Passear pelos nomes das unidades de ensino da Rede Pública do Rio é, praticamente, como visitar um museu repleto de personagens e histórias que guardam a memória da cidade. Na Rua Biarritz, em Bangu, a E.M. Anna Amélia de Queiroz Carneiro de Mendonça (8ª CRE), por exemplo, nos faz desembarcar direto no tempo da Belle Époque, quando nasceu a patrona da escola, que, além de poetisa e tradutora de primeira linha, movimentou a vida cultural e estudantil da sociedade carioca e atuou em movimentos de defesa dos direitos da mulher.
Anna Amélia nasceu no Rio de Janeiro, em 17 de agosto de 1896, mas passou a infância em Itabirito, Minas Gerais, onde seu pai, José Joaquim de Queiroz Júnior, abriu a primeira siderúrgica do Brasil: a Usina Esperança. Apaixonada por futebol, esporte até então só praticado pelos rapazes da elite, traduziu um livro com as regras do jogo e chegou a pedir a seu pai uma botina de sola grossa para jogar bola. Mais que isso, ensinou o esporte aos operários da fábrica, tendo apitado várias partidas entre eles.
Como era comum entre as famílias da elite da época, ela nunca frequentou uma escola regular, sendo educada por professoras particulares estrangeiras, que lhe ensinaram inglês, francês e alemão. Com isso, transformou-se em uma das melhores tradutoras de literatura de seu tempo, legado transmitido a sua filha mais nova, a crítica teatral Barbara Heliodora, que veio a assinar traduções de inúmeras peças do dramaturgo inglês William Shakespeare.
Volta ao Rio
Em 1911, Anna Amélia retornou ao Rio de Janeiro, quando publicou, com o patrocínio dos pais, seu primeiro livro, Esperanças, Recordações de Infância. As 22 poesias foram bem recebidas pelos colunistas literários da época, a exemplo de Barbosa Lima Sobrinho e Austregésilo de Athayde. Em maio de 1913, ao assistir a um jogo do América, conheceu o goleiro Marcos de Mendonça, que a fez suspirar ao se aproximar da arquibancada, durante o intervalo da partida. O casamento saiu em 1917, quando Marcos de Mendonça vestia a camisa do Fluminense. Cinco anos depois, Anna Amélia publicou, em seu segundo livro, Almas, uma das poesias que havia feito para ele.

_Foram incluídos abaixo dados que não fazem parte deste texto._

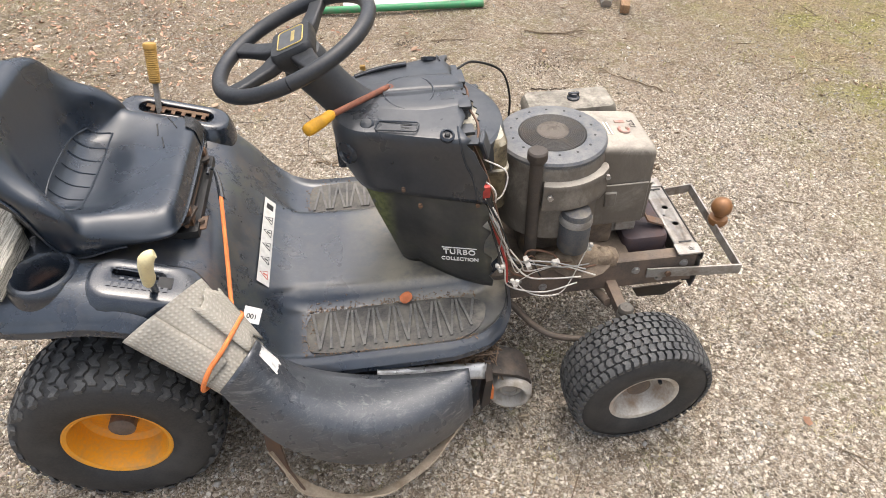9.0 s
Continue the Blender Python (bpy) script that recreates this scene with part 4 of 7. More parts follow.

“Foi sob um céu azul, ao louro sol de maio
Que eu te encontrei, formoso como Apolo
E o meu amor nasceu, num luminoso raio,
Como brota a semente à umidade do solo”
Rainha dos estudantes e feminista
Os saraus promovidos pelo casal, dos mais concorridos da cidade, costumavam contar com a presença de figuras ilustres. Nesse espírito que animava os salões da elite carioca, Anna Amélia fundou, em 1929, junto com Paschoal Carlos Magno e outros nomes, a Casa do Estudante do Brasil (CEB). O espaço logo ficou conhecido por seus recitais, quermesses, torneios esportivos e iniciativas de assistência aos estudantes mais pobres. Nesse mesmo ano, apesar de nunca ter frequentado uma escola formal, a poetisa foi eleita Rainha dos Estudantes e presidente da CEB, cargo exercido até sua morte, em março de 1971.
Além das atividades literárias e voltadas para o meio estudantil, Anna Amélia também participou de movimentos em prol da emancipação feminina. Foi vice-presidente da Federação Brasileira pelo Progresso Feminino e a primeira mulher a ter uma função em um tribunal eleitoral (na mesa apuradora da eleição de 1934). Representou o país no I Congresso Feminista Internacional da Woman League International, realizado em Istambul, em 1935, sendo delegada do Brasil na Comissão Interamericana de Mulheres, entre 1941 e 1943.
Em 1944, mudou-se com o marido e as filhas para o Solar dos Abacaxis, no Cosme Velho, um palacete construído no melhor estilo neoclássico por seu bisavô, o comendador Borges da Costa, em torno de 1850. O hábito de receber a sociedade continuava. Os salões da nova residência se abriram inúmeras vezes, inclusive para receber o diretor de cinema italiano Franco Zefirelli e a protagonista do filme E o Ventou Levou, a atriz Vivian Leigh, que passou pelo Rio na década de 1960.